JOB — Tally the lines containing the word "each" and give the total alone.

Source data
########

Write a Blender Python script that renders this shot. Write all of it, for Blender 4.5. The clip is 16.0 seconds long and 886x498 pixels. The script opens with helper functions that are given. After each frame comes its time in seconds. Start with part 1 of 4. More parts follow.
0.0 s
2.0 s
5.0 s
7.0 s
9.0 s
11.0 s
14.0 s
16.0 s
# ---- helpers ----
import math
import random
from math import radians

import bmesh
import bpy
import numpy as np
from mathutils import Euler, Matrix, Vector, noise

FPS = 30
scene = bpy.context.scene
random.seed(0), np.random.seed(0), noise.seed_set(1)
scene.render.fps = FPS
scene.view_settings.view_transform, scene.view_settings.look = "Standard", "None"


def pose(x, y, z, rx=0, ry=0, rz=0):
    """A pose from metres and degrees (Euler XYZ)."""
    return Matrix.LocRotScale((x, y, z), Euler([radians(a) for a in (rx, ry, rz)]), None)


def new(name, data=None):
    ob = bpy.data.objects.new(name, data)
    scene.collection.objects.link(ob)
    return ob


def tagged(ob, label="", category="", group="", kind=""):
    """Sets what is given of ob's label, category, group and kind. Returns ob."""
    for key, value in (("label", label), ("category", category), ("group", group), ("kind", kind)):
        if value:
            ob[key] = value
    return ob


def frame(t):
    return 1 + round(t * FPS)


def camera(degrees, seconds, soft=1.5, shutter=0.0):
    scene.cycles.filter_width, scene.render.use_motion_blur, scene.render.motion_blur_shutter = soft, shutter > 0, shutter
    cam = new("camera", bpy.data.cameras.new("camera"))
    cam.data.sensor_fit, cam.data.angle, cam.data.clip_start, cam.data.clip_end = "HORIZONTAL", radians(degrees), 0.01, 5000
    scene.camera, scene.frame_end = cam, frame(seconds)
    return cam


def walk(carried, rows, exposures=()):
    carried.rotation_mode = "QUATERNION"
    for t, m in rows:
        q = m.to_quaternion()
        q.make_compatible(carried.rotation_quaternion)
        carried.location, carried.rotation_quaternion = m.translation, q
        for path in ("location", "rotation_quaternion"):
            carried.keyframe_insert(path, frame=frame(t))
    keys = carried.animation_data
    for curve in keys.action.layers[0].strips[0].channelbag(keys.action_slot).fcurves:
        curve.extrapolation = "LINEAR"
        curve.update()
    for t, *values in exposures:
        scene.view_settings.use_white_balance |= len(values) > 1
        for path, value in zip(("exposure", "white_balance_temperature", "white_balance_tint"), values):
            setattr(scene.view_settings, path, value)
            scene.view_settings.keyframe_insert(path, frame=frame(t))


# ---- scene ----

########

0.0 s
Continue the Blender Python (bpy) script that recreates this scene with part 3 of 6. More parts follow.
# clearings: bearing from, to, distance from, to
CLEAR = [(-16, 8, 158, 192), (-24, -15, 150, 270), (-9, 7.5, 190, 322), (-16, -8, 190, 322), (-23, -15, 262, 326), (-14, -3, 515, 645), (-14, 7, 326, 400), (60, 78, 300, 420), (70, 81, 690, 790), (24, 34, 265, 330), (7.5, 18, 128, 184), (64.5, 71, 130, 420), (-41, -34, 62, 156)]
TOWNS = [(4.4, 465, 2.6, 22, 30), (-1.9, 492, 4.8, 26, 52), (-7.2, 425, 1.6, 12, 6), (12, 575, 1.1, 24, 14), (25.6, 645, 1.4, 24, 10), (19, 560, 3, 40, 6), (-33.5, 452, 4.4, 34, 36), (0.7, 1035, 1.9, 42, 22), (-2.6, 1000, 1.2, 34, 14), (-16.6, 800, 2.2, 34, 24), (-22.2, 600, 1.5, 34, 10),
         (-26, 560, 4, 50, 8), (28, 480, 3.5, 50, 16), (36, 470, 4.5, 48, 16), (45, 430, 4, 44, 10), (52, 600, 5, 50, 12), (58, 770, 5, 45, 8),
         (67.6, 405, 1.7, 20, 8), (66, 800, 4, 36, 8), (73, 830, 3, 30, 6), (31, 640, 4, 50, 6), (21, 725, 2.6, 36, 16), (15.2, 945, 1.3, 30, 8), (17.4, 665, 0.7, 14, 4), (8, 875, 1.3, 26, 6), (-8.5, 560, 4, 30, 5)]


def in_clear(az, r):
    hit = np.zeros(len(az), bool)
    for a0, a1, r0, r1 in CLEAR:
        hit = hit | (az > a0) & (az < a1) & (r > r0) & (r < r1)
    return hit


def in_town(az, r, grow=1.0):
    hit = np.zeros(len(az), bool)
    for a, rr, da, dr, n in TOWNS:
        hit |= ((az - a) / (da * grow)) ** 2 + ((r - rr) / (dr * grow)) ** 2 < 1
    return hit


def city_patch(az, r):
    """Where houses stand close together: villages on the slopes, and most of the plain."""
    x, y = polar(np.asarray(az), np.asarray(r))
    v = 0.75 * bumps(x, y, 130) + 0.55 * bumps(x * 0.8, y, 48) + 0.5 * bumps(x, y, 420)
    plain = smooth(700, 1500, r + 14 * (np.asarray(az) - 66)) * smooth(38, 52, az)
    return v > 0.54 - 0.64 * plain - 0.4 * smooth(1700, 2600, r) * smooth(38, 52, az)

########

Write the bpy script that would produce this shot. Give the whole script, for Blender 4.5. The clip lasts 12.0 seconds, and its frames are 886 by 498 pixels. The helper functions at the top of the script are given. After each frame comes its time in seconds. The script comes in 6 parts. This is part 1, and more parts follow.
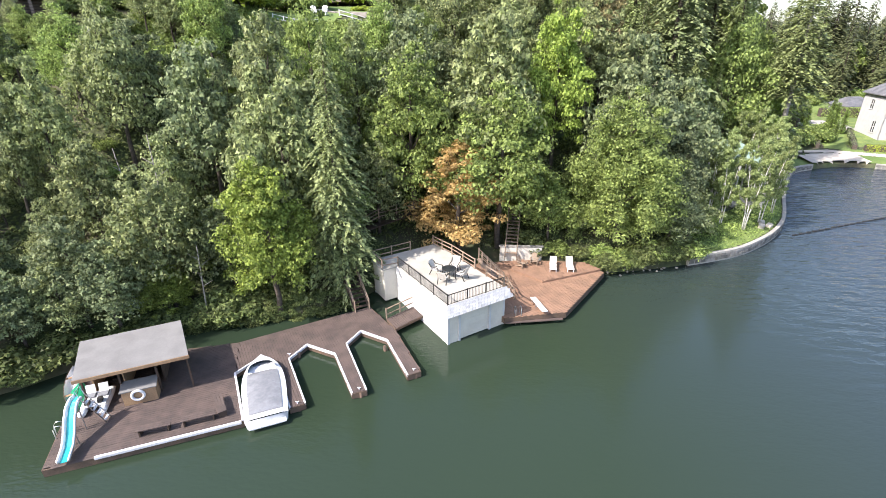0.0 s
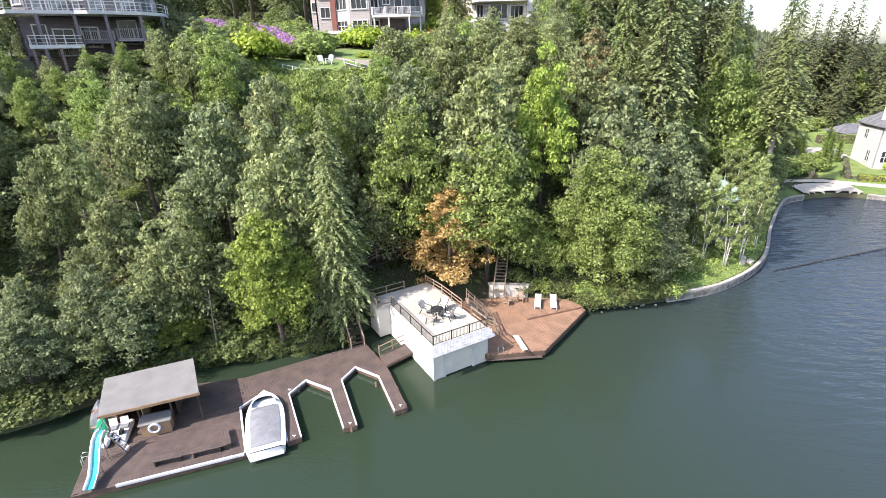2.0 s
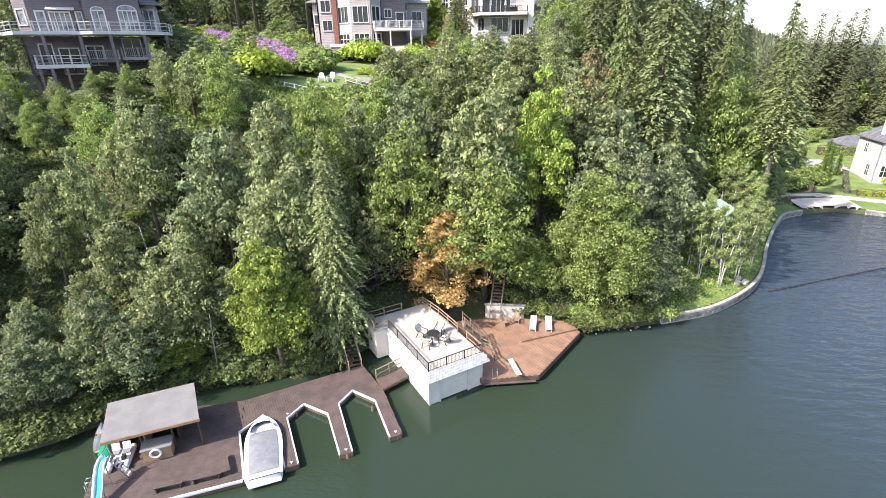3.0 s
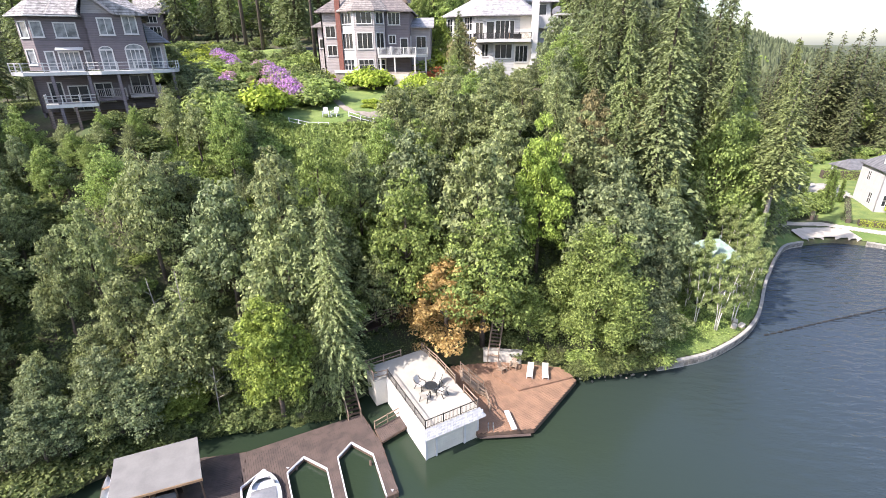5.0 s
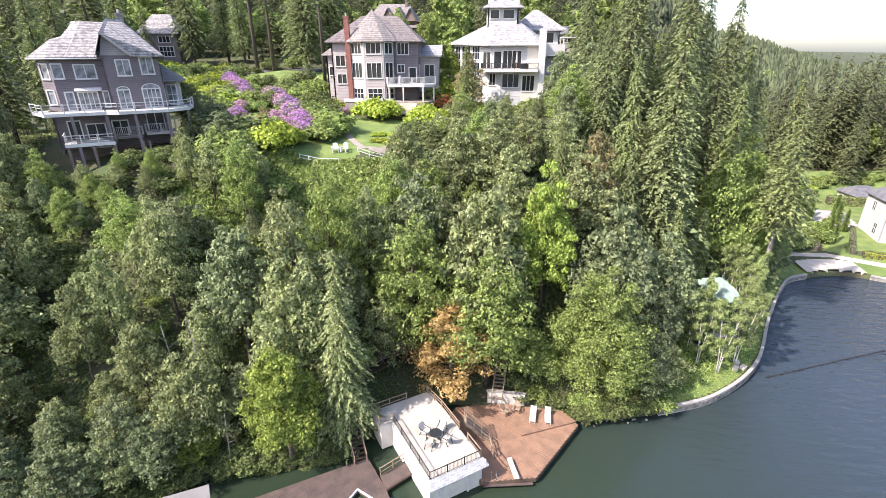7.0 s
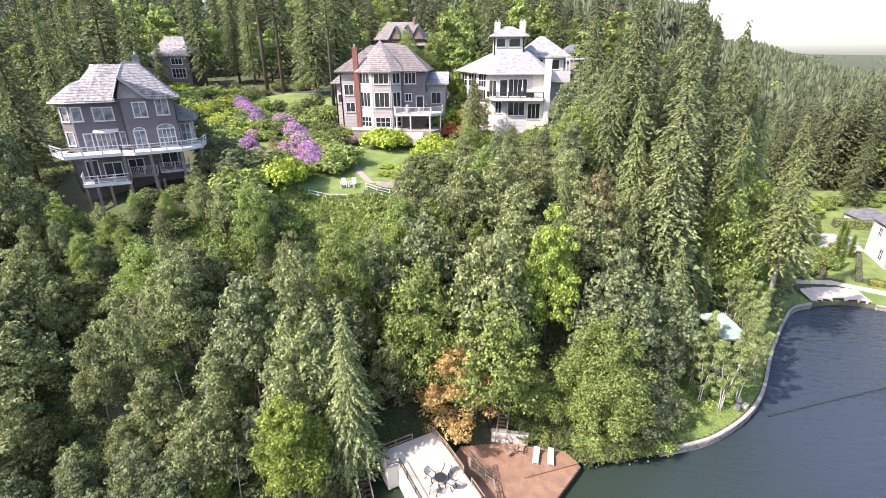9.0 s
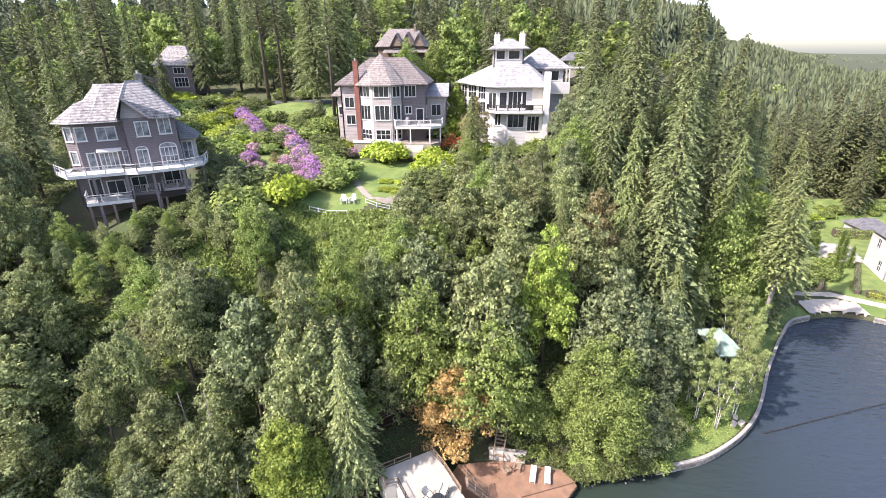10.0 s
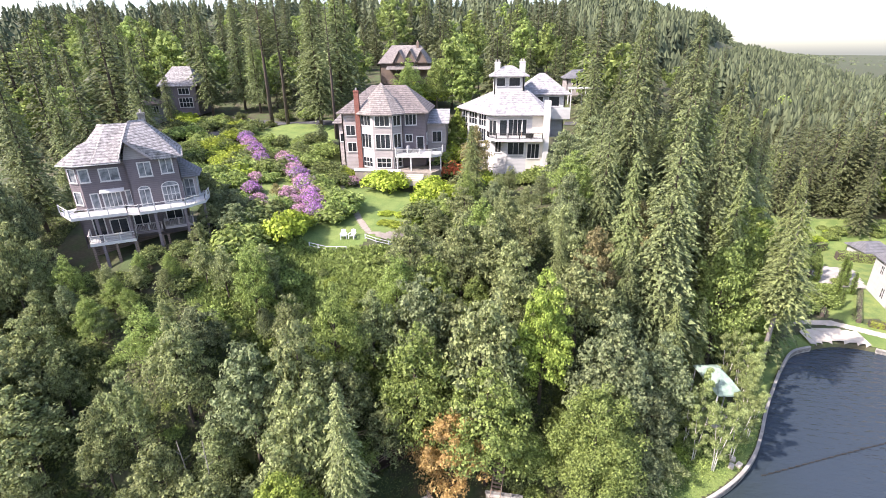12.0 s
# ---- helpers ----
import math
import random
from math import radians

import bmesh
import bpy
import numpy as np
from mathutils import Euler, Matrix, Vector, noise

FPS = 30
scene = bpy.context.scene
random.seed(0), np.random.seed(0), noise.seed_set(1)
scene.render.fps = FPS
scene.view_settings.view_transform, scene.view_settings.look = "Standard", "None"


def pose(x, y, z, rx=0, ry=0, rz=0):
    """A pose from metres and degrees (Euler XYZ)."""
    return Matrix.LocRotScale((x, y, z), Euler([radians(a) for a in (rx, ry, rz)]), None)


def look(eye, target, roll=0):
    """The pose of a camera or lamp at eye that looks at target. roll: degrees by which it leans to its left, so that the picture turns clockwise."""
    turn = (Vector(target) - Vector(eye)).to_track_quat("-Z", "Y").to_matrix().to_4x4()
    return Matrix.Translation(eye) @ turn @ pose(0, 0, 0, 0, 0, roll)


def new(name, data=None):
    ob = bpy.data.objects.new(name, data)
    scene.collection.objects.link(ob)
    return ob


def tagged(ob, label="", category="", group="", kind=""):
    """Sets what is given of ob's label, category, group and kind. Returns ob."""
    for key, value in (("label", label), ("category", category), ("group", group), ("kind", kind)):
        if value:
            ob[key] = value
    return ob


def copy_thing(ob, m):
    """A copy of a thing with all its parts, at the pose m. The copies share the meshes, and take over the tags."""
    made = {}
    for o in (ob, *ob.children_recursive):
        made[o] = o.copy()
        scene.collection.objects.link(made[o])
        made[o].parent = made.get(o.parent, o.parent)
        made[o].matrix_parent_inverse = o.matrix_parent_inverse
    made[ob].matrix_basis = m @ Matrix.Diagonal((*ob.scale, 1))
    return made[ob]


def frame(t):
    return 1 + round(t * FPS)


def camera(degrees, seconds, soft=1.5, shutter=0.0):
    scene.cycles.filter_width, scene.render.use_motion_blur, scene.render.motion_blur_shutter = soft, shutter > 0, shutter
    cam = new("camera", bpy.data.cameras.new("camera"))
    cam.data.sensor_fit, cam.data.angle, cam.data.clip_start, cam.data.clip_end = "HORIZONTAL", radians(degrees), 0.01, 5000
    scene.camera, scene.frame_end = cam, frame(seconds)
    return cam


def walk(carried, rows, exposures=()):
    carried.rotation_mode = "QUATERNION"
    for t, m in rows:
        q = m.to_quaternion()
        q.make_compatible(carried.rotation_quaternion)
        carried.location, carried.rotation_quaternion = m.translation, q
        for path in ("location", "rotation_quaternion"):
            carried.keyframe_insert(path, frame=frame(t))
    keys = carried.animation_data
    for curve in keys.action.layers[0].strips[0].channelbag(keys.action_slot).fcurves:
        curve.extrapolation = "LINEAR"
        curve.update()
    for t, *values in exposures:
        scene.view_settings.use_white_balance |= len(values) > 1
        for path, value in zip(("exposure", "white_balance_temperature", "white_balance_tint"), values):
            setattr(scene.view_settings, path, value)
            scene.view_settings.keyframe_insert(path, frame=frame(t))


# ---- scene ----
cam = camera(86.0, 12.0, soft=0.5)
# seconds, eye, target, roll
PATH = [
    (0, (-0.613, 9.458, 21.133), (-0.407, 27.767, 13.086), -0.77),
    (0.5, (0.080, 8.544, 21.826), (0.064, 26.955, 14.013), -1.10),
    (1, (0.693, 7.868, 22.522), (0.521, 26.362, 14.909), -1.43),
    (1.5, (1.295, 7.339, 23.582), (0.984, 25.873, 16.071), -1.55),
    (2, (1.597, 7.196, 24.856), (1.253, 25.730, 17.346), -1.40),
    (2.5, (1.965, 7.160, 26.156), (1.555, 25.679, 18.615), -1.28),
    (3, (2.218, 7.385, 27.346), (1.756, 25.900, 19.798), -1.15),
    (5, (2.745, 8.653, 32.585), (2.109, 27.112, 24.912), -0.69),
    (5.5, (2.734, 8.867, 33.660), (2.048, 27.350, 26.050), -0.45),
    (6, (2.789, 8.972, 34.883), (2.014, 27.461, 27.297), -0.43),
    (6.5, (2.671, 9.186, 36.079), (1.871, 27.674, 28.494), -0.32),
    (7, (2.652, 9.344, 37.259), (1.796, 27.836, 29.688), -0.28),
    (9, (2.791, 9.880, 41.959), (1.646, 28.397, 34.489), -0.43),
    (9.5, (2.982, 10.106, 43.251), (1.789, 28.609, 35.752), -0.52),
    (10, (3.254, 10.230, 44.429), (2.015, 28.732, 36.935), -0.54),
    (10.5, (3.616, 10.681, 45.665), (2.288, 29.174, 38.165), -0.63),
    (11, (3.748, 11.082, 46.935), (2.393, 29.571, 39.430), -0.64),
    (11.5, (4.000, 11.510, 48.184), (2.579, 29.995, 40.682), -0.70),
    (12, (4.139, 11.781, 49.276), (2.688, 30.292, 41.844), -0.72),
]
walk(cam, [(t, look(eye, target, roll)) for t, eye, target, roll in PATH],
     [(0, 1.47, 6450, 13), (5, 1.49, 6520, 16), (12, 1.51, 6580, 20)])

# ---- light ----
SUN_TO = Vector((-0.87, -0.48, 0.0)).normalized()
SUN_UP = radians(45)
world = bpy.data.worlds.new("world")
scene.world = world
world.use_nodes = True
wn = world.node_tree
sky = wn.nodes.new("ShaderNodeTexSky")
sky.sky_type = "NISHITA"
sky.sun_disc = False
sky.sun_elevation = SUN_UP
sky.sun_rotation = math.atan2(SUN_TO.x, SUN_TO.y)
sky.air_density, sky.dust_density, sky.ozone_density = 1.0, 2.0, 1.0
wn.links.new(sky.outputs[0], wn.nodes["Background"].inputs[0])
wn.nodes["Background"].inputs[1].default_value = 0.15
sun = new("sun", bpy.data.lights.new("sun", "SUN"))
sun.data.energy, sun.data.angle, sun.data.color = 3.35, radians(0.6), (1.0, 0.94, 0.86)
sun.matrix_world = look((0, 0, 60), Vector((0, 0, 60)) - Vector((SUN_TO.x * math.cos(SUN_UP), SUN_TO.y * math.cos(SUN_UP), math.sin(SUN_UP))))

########

ANSWER BELOW — 2